◆ Task goal ◆
Leave out the pictures and restate the rest of the data exactly.

◆ Collected material ◆

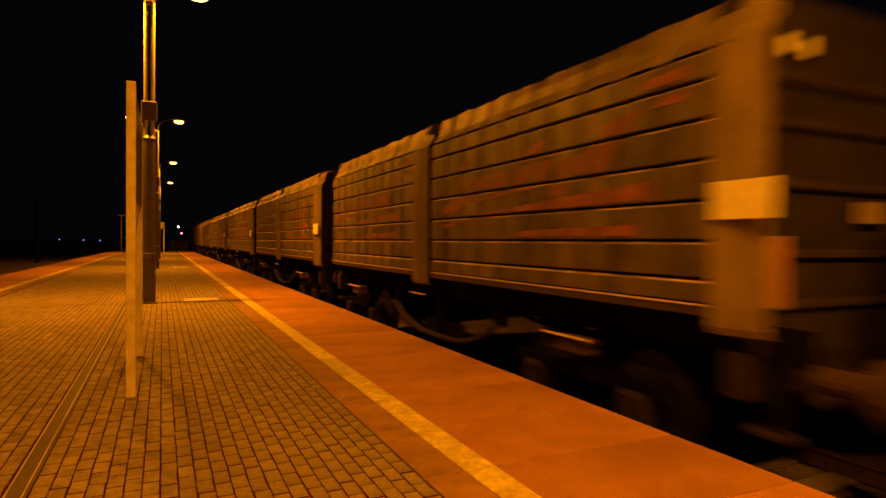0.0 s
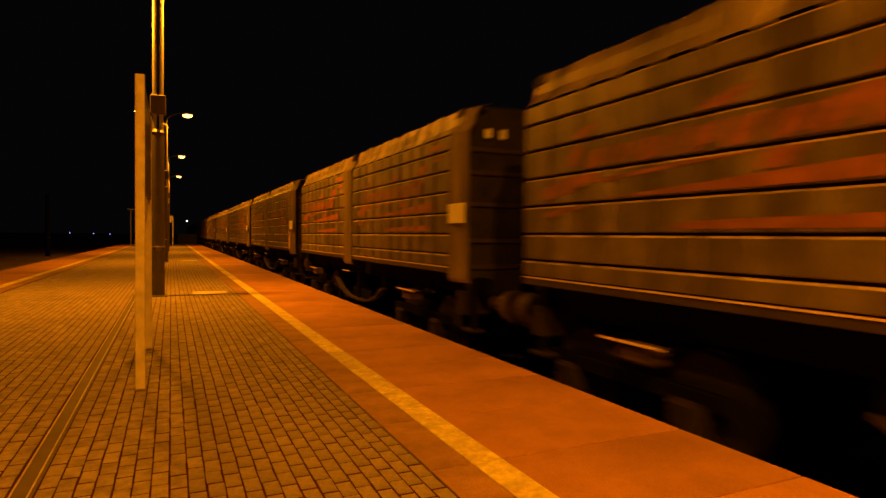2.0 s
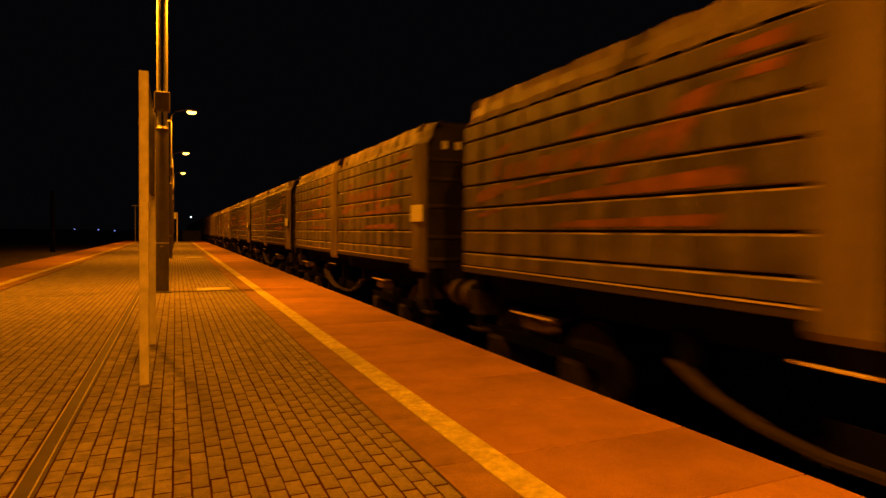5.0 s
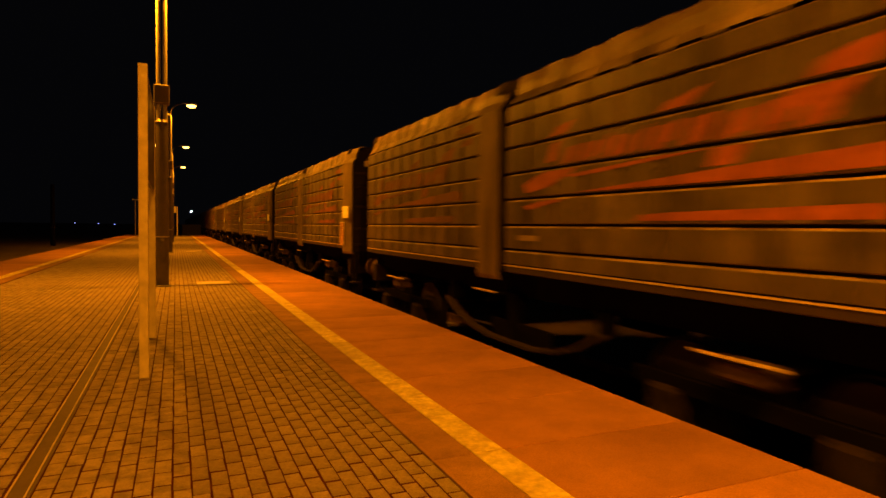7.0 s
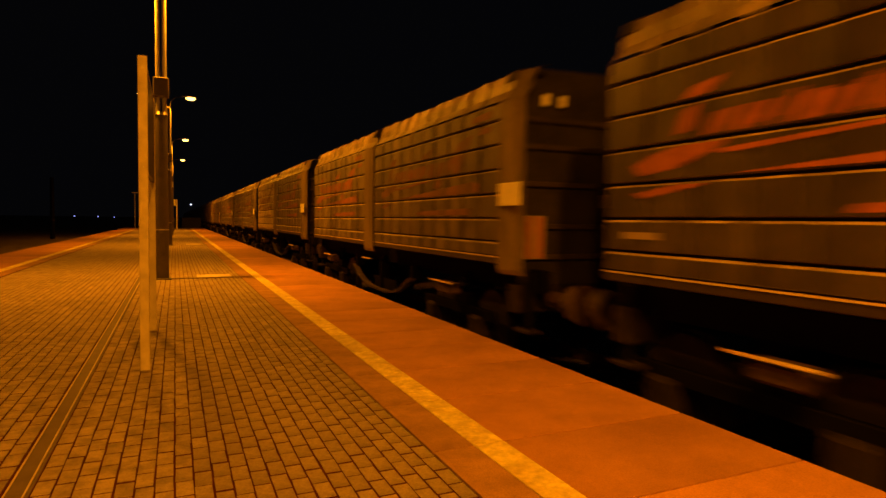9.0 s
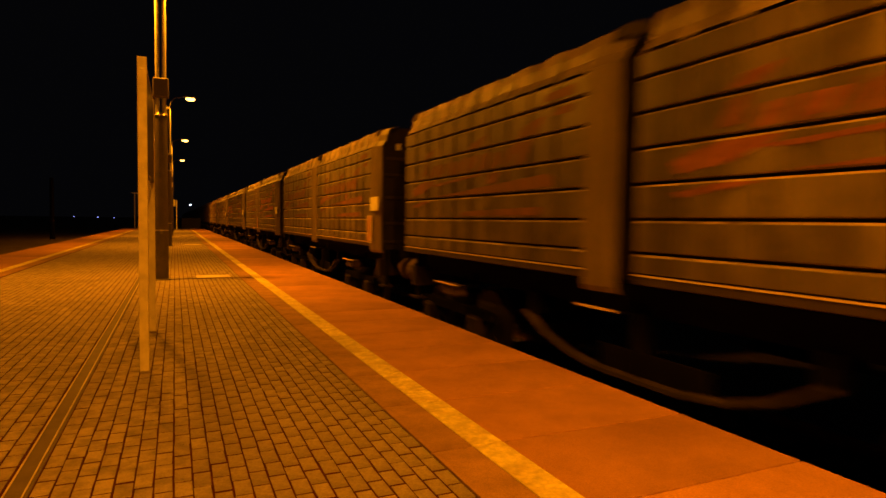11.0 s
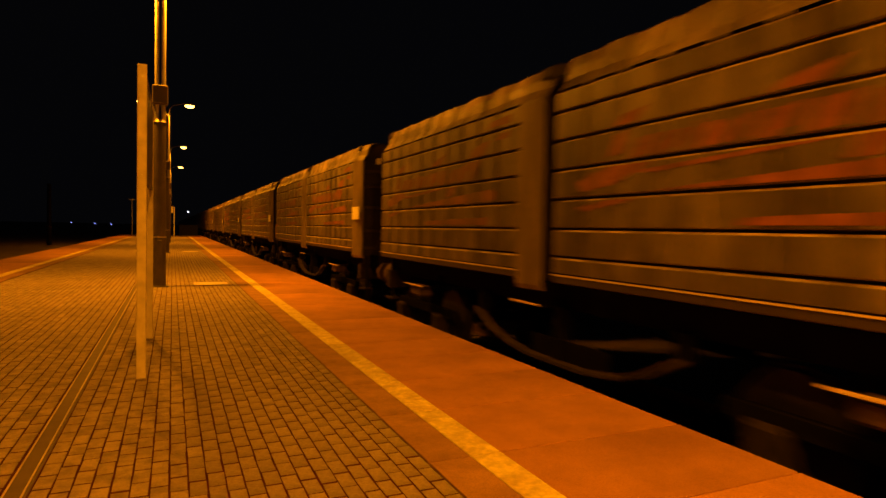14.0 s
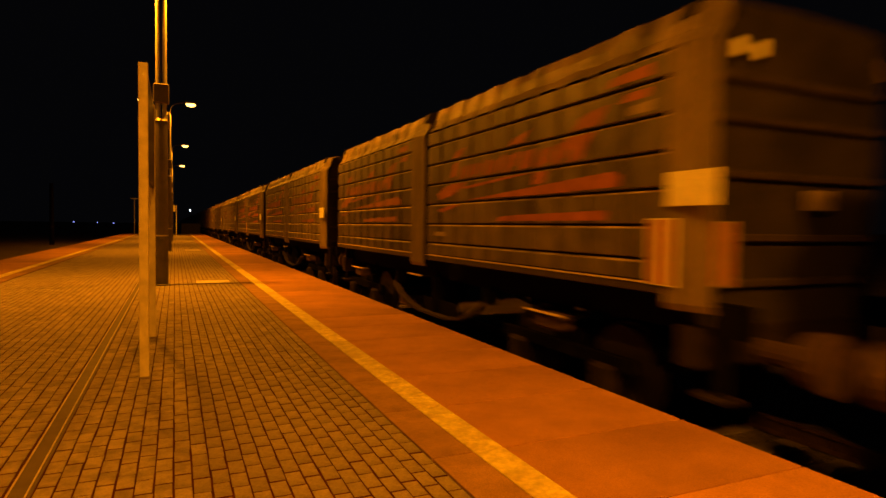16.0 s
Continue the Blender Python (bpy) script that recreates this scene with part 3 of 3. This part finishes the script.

◆ Exercise result ◆
0.0 s
2.0 s
5.0 s
7.0 s
9.0 s
11.0 s
14.0 s
16.0 s
Continue the Blender Python (bpy) script that recreates this scene with part 3 of 3. This part finishes the script.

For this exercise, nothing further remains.